Sheffield and South Yorkshire have been ranked the UK’s leading “rising star” tech ecosystem in a new global index tracking startup growth and investment activity.
The recognition comes from the 2026 Dealroom Global Tech Ecosystem Index, which analyses more than 325 cities across 77 countries using measures including investment, talent, innovation and startup outcomes.
The “Rising Stars” category focuses on fast-growing ecosystems showing strong growth in enterprise value and startup activity relative to economic conditions, highlighting emerging tech hubs gaining momentum outside more established centres such as London, Manchester and Cambridge.
The ranking is the latest sign of growing confidence around South Yorkshire’s tech and innovation sector, particularly in areas including advanced manufacturing, AI, fintech, cybersecurity and deep tech.
Recent growth has included expansion from Sheffield fintech Bumper, which recently doubled the size of its city-centre headquarters, while cybersecurity firm Sitehop is developing post-quantum infrastructure technologies from the city.
South Yorkshire Mayor said the recognition reflected efforts to turn the region’s industrial and engineering heritage into long-term growth in digital and high-value sectors.
“South Yorkshire has always been a place that rolls up its sleeves and finds practical solutions to global challenges,” he said.
“Now we’re building on that strength – turning our innovation into real growth in digital, tech and other high-value industries, and backing our start-ups to grow and succeed here.
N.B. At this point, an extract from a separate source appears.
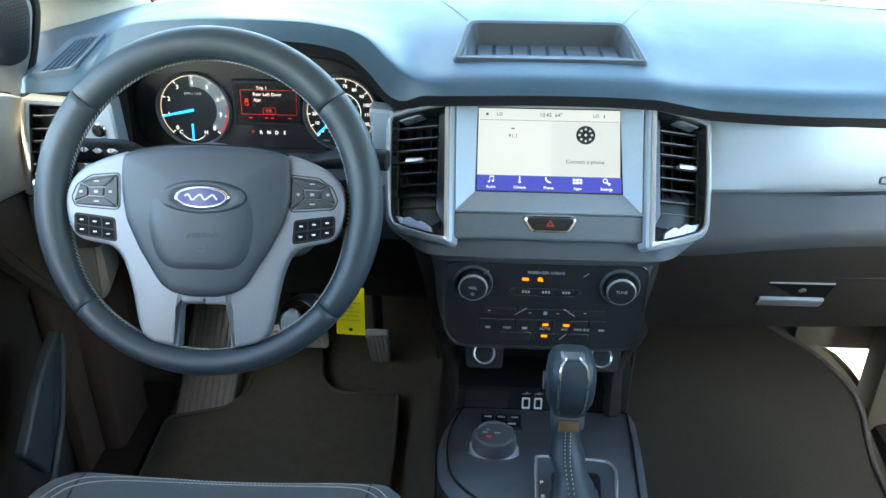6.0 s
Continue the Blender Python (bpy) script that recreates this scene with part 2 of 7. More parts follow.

It’s why Sheffield is being recognised as a real rising star on the global stage.”
The report also points to increasing collaboration between universities, founders, investors and public sector organisations across the region.
Projects highlighted include the Sheffield Innovation Spine, The Seam, Barnsley’s Digital Campus, Doncaster’s Gateway One tech and AI hub and the Advanced Manufacturing Research Centre in Rotherham.
Tracey Johnson, project director for TECH SY, said the ranking reflected “the strength of our founders, the depth of our talent, and the growing confidence from investors and partners.”
She added: “We are building something with real momentum here, with founders and their ideas at the heart of it.”
The University of Sheffield has also reported growing spinout activity, with more founders launching businesses tied to research and engineering expertise emerging from the institution.
Andy Hogben, the university’s head of commercialisation, said: “We are seeing a surge in the number of founders launching spinouts from the University and embedding themselves in the brilliant local entrepreneurial community.”
Industry leaders said the recognition was important because it reflected longer-term ecosystem growth rather than a short-term boom.
Tom Wolfenden, CEO of Sheffield Technology Parks, said: “The most encouraging thing about this ranking is that it reflects genuine momentum rather than hype.”
“We’re seeing stronger spinout activity, better founder support, more collaboration across the region and a growing pipeline of businesses choosing to start and scale here in Sheffield.”
The Dealroom index is widely used by investors, governments and economic development bodies to benchmark global startup ecosystems and identify emerging technology hubs.